[Information supplied]:
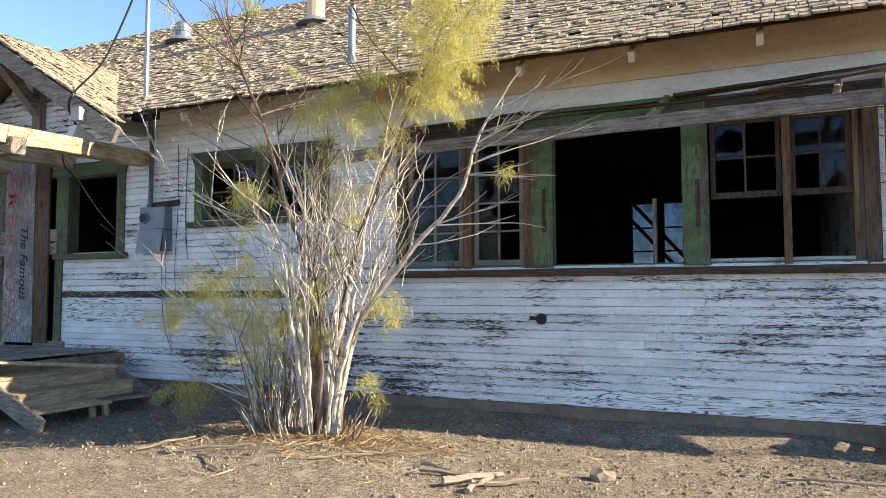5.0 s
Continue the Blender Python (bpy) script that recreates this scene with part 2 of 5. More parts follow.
M_sillworn = paint("worn_green_sill", (0.110, 0.130, 0.070), (0.16, 0.125, 0.09), 0.21, "x", 0.75, dirt=0.5)
M_stained = paint("stained_siding_paint", (0.71, 0.70, 0.62), (0.15, 0.12, 0.095), 0.12, dirt=0.35, lap=(0.20, 0.0735))
M_bare = paint("bare_siding", (0.62, 0.62, 0.62), (0.085, 0.06, 0.045), 0.30)
M_annexlow = paint("bare_annex_siding", (0.60, 0.60, 0.60), (0.045, 0.044, 0.048), 0.295)
M_annexmid = paint("brown_annex_siding", (0.55, 0.54, 0.52), (0.060, 0.043, 0.033), 0.29)
M_eaveboard = paint("tan_eave_board", (0.66, 0.53, 0.37), (0.28, 0.18, 0.10), 0.03, rough=0.8)
M_frieze = paint("frieze_paint", (0.74, 0.72, 0.68), (0.22, 0.15, 0.09), 0.0, rough=0.7)
M_green = paint("green_trim_paint", (0.116, 0.166, 0.080), (0.11, 0.085, 0.06), 0.150, "z", 0.65, dirt=0.5)
M_green_x = paint("green_trim_paint_flat", (0.116, 0.166, 0.080), (0.11, 0.085, 0.06), 0.150, "x", 0.65, dirt=0.5)
M_olive = paint("olive_trim_paint", (0.080, 0.088, 0.042), (0.105, 0.070, 0.048), 0.185, "z", 0.75)
M_olive_x = paint("olive_trim_paint_flat", (0.080, 0.088, 0.042), (0.105, 0.070, 0.048), 0.185, "x", 0.75)
M_whitetrim = paint("white_trim_paint", (0.76, 0.76, 0.75), (0.17, 0.13, 0.10), 0.02, "z", 0.6)
M_whitepost = paint("white_post_paint", (0.80, 0.80, 0.79), (0.22, 0.12, 0.06), -0.03, "z", 0.6, dirt=0.12)
M_sash = paint("sash_paint", (0.42, 0.42, 0.38), (0.16, 0.12, 0.09), 0.10, "z", 0.7)
M_sashdark = paint("dull_sash_paint", (0.20, 0.19, 0.165), (0.10, 0.07, 0.05), 0.12, "z", 0.75)
M_redsash = paint("reddish_sash", (0.23, 0.185, 0.155), (0.15, 0.085, 0.06), 0.15, "z", 0.75)
M_orange = wood("orange_wood", (0.235, 0.145, 0.08), (0.10, 0.058, 0.033), "z")
M_pale_x, M_pale_y, M_pale_z = (wood("pale_timber_" + a, (0.58, 0.46, 0.30), (0.31, 0.22, 0.13), a) for a in "xyz")
M_grey_x, M_grey_y, M_grey_z = (wood("grey_timber_" + a, (0.34, 0.29, 0.24), (0.14, 0.11, 0.09), a) for a in "xyz")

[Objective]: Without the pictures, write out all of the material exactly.

[Answer to this problem]:
5.0 s
Continue the Blender Python (bpy) script that recreates this scene with part 2 of 5. More parts follow.
M_sillworn = paint("worn_green_sill", (0.110, 0.130, 0.070), (0.16, 0.125, 0.09), 0.21, "x", 0.75, dirt=0.5)
M_stained = paint("stained_siding_paint", (0.71, 0.70, 0.62), (0.15, 0.12, 0.095), 0.12, dirt=0.35, lap=(0.20, 0.0735))
M_bare = paint("bare_siding", (0.62, 0.62, 0.62), (0.085, 0.06, 0.045), 0.30)
M_annexlow = paint("bare_annex_siding", (0.60, 0.60, 0.60), (0.045, 0.044, 0.048), 0.295)
M_annexmid = paint("brown_annex_siding", (0.55, 0.54, 0.52), (0.060, 0.043, 0.033), 0.29)
M_eaveboard = paint("tan_eave_board", (0.66, 0.53, 0.37), (0.28, 0.18, 0.10), 0.03, rough=0.8)
M_frieze = paint("frieze_paint", (0.74, 0.72, 0.68), (0.22, 0.15, 0.09), 0.0, rough=0.7)
M_green = paint("green_trim_paint", (0.116, 0.166, 0.080), (0.11, 0.085, 0.06), 0.150, "z", 0.65, dirt=0.5)
M_green_x = paint("green_trim_paint_flat", (0.116, 0.166, 0.080), (0.11, 0.085, 0.06), 0.150, "x", 0.65, dirt=0.5)
M_olive = paint("olive_trim_paint", (0.080, 0.088, 0.042), (0.105, 0.070, 0.048), 0.185, "z", 0.75)
M_olive_x = paint("olive_trim_paint_flat", (0.080, 0.088, 0.042), (0.105, 0.070, 0.048), 0.185, "x", 0.75)
M_whitetrim = paint("white_trim_paint", (0.76, 0.76, 0.75), (0.17, 0.13, 0.10), 0.02, "z", 0.6)
M_whitepost = paint("white_post_paint", (0.80, 0.80, 0.79), (0.22, 0.12, 0.06), -0.03, "z", 0.6, dirt=0.12)
M_sash = paint("sash_paint", (0.42, 0.42, 0.38), (0.16, 0.12, 0.09), 0.10, "z", 0.7)
M_sashdark = paint("dull_sash_paint", (0.20, 0.19, 0.165), (0.10, 0.07, 0.05), 0.12, "z", 0.75)
M_redsash = paint("reddish_sash", (0.23, 0.185, 0.155), (0.15, 0.085, 0.06), 0.15, "z", 0.75)
M_orange = wood("orange_wood", (0.235, 0.145, 0.08), (0.10, 0.058, 0.033), "z")
M_pale_x, M_pale_y, M_pale_z = (wood("pale_timber_" + a, (0.58, 0.46, 0.30), (0.31, 0.22, 0.13), a) for a in "xyz")
M_grey_x, M_grey_y, M_grey_z = (wood("grey_timber_" + a, (0.34, 0.29, 0.24), (0.14, 0.11, 0.09), a) for a in "xyz")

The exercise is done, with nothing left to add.